For investors and analysts, communication should focus on how IFRS will affect earnings, as well as the company’s assets and liabilities. Employees and business unit leaders also will need to be alerted to what is changing and when, and how those changes will affect their daily jobs (and, as noted earlier, in some cases their compensation). How are companies faring in these areas? Organizations in our survey are proceeding down the path to addressing these key IFRS success factors, although considerable opportunity for improvement exists. For example, about 40 percent of respondents claimed their companies have a high level of skills and capacity to address IFRS conversion impacts on a variety of areas, including tax planning and strategy, capital/investment planning and strategy, internal and external reporting, mergers and acquisitions (M&A) planning and strategy, and ERP and financial systems. But only approximately one-third gave a high rating to their ability to address IFRS impacts on such areas as investor relations, incentive compensation changes and debt covenant revisions (see Figure 12).
One-third of respondents also said they “very much so” have an adequate number of personnel with sufficient skills and capacity for converting to and maintaining IFRS financial statements; just less than half said they “somewhat” have such skills.
However, 20 percent said they either have no such skills in place or don’t know the state of their capabilities in this area. And when it comes to change management and communications, just less than half said they expect to have a moderate focus on these areas, while only 37 percent said their focus on such factors will be significant (see Figure 13).
In sum, it appears that for a substantial portion of companies surveyed, the talent and attention focused on IFRS adoption are not as strong as they could be given the magnitude of the initiative they face.
An opportunity for business improvement.
As IFRS continues to gain momentum, it is critical for companies to begin preparing for the change now—once again, something our survey revealed large companies are doing already.
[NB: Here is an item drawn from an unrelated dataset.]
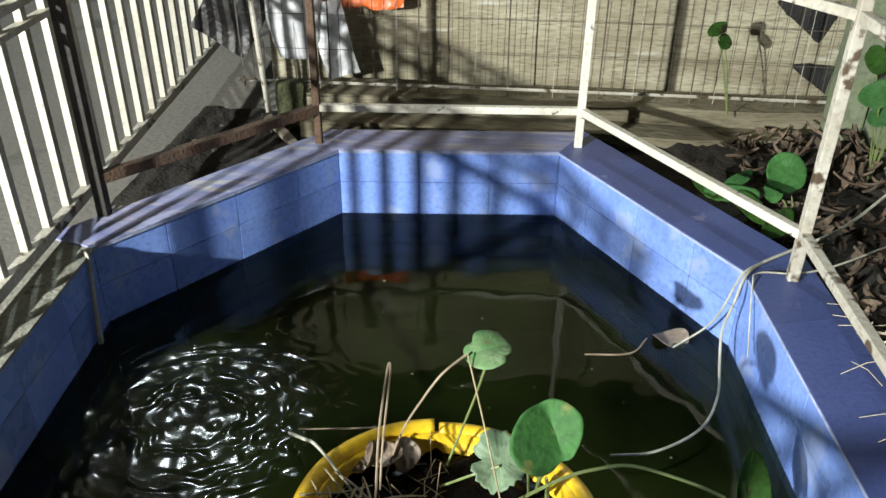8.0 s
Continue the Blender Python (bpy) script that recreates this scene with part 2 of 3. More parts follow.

And, as our survey also confirmed, IFRS is expected to impact many areas of a company outside of finance, driving a need for substantial changes in enterprise performance management capabilities. This finding, coupled with our data on companies’ preparation levels and priorities, suggests organizations could be challenged to allocate the resources required to minimize disruptions to the business and derive the greatest possible benefits from IFRS adoption.
However, the broad reach of IFRS anticipated by survey participants also is expected to provide companies with a rare chance to reevaluate and improve key elements of their business that are critical to organizations’ ability to achieve high performance. Now that IFRS—or at the very minimum, convergence on a global set of standards—is coming, companies should strongly consider making improvements to areas of the organization that will be affected by its adoption. In particular, executives believe there are major opportunities for transformation in the finance function as part of IFRS adoption. However, each company also will find challenges and opportunities specific to its industry, accounting policies, systems and business priorities, so a strategic assessment prior to launching an IFRS initiative will help companies understand the magnitude of change necessary and where they can derive the greatest benefits.
Accenture believes companies that approach IFRS with a business-improvement mindset and not solely a focus on compliance will be much better positioned to gain competitive advantage and achieve high performance in today’s highly dynamic global economy.